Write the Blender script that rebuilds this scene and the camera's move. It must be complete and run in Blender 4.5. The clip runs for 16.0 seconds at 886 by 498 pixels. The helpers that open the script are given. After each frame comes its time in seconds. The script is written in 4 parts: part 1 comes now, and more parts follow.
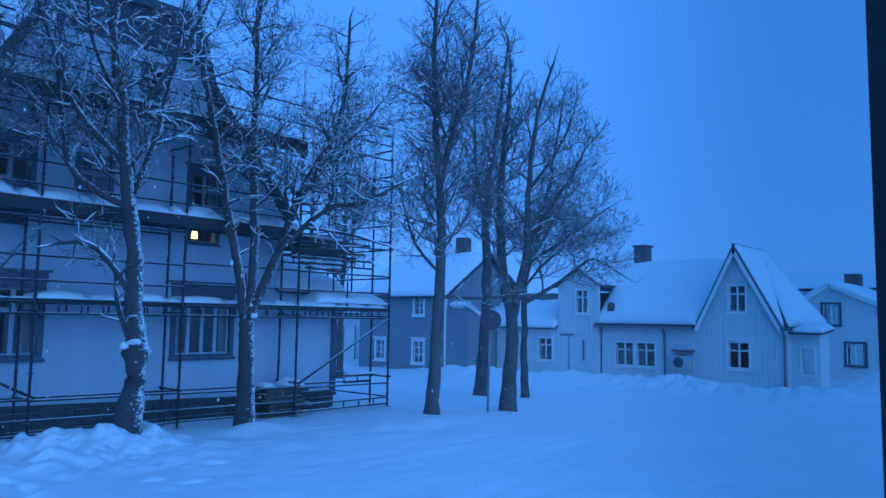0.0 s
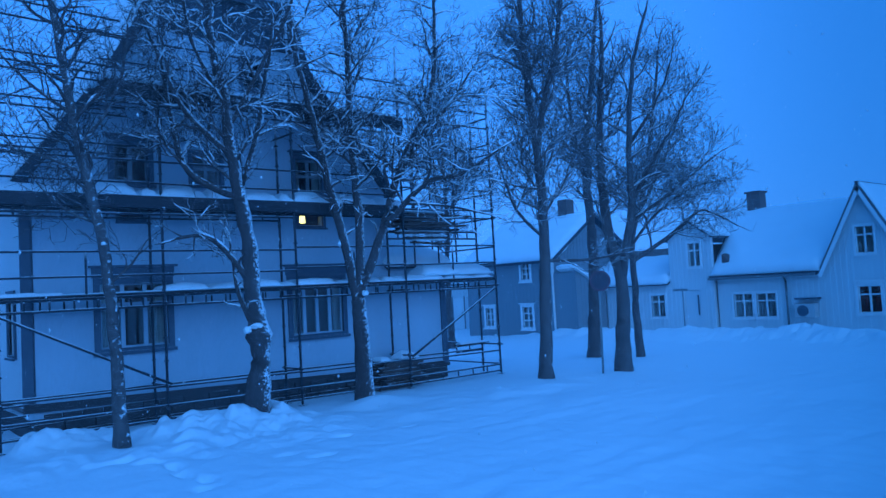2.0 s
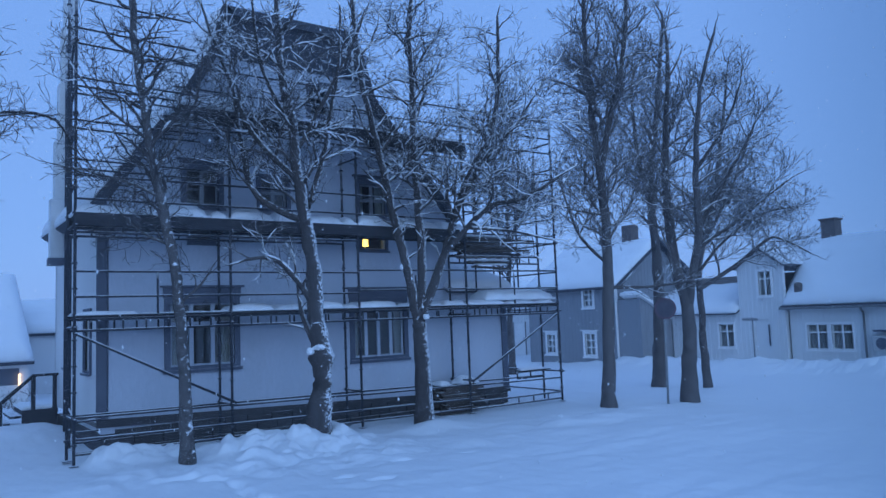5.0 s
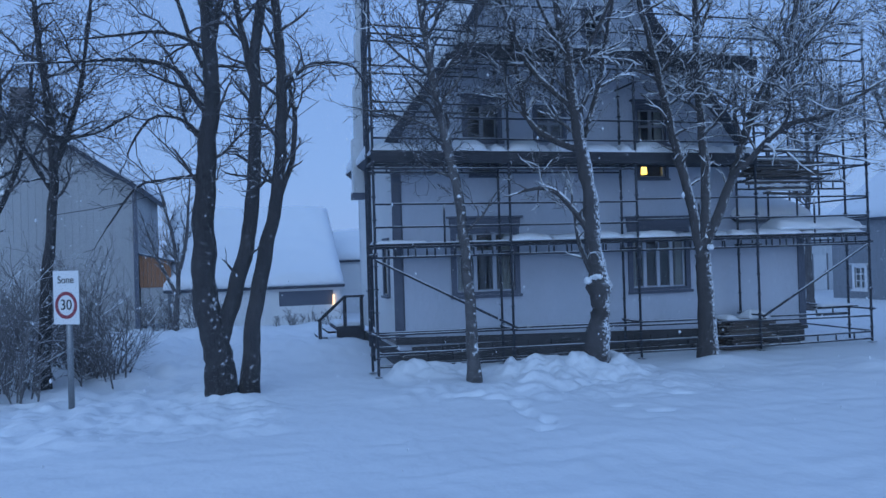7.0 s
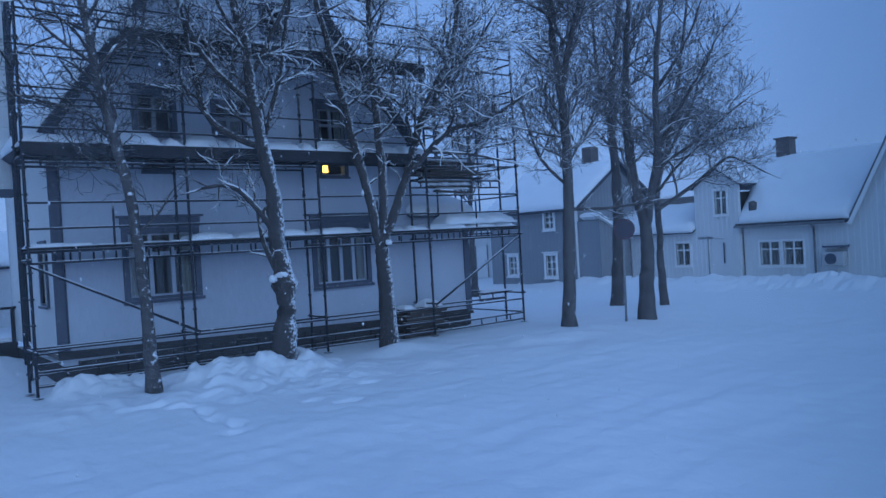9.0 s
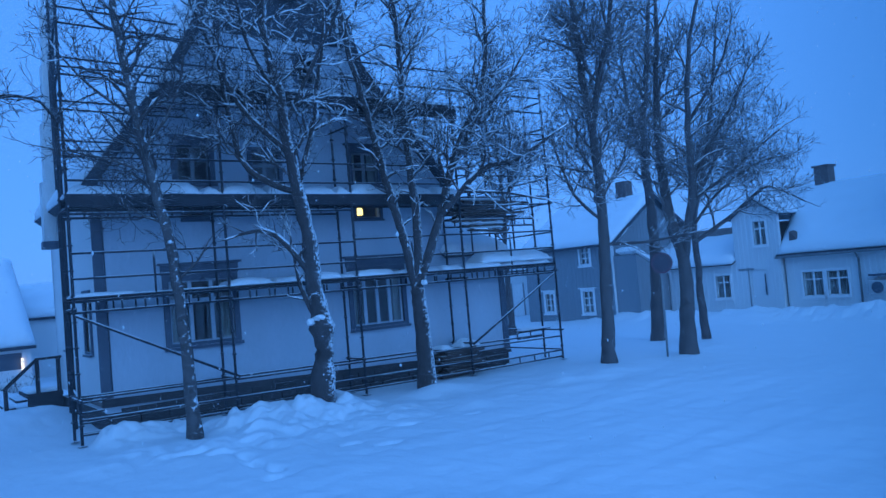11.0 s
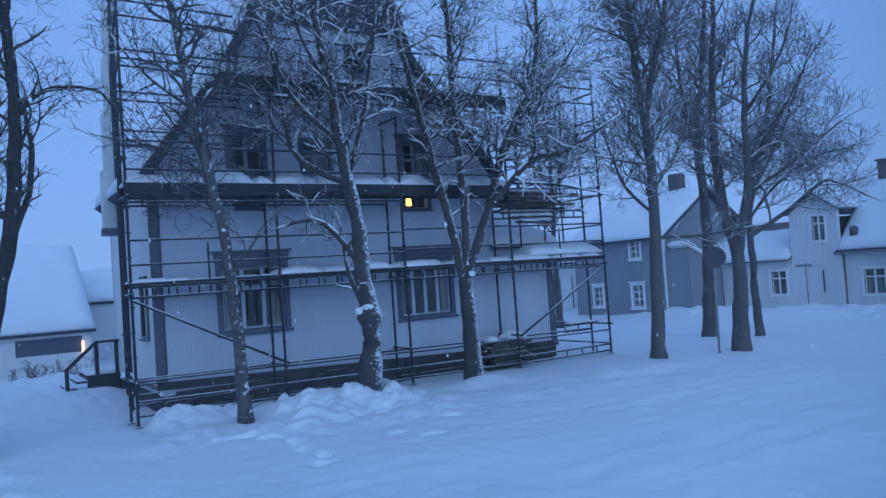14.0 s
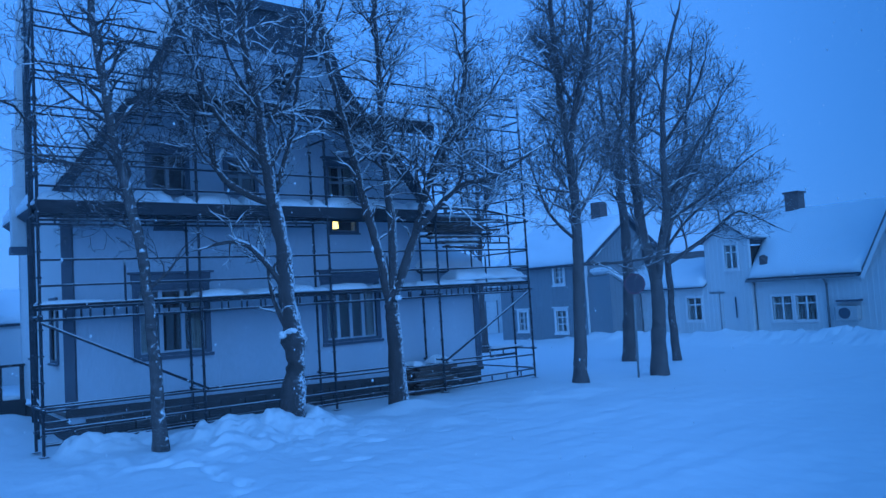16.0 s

▶ [Goal]:
Exclude every picture and copy the remaining data exactly.

▶ [Task output]:
Write the Blender script that rebuilds this scene and the camera's move. It must be complete and run in Blender 4.5. The clip runs for 16.0 seconds at 886 by 498 pixels. The helpers that open the script are given. After each frame comes its time in seconds. The script is written in 4 parts: part 1 comes now, and more parts follow.
0.0 s
2.0 s
5.0 s
7.0 s
9.0 s
11.0 s
14.0 s
16.0 s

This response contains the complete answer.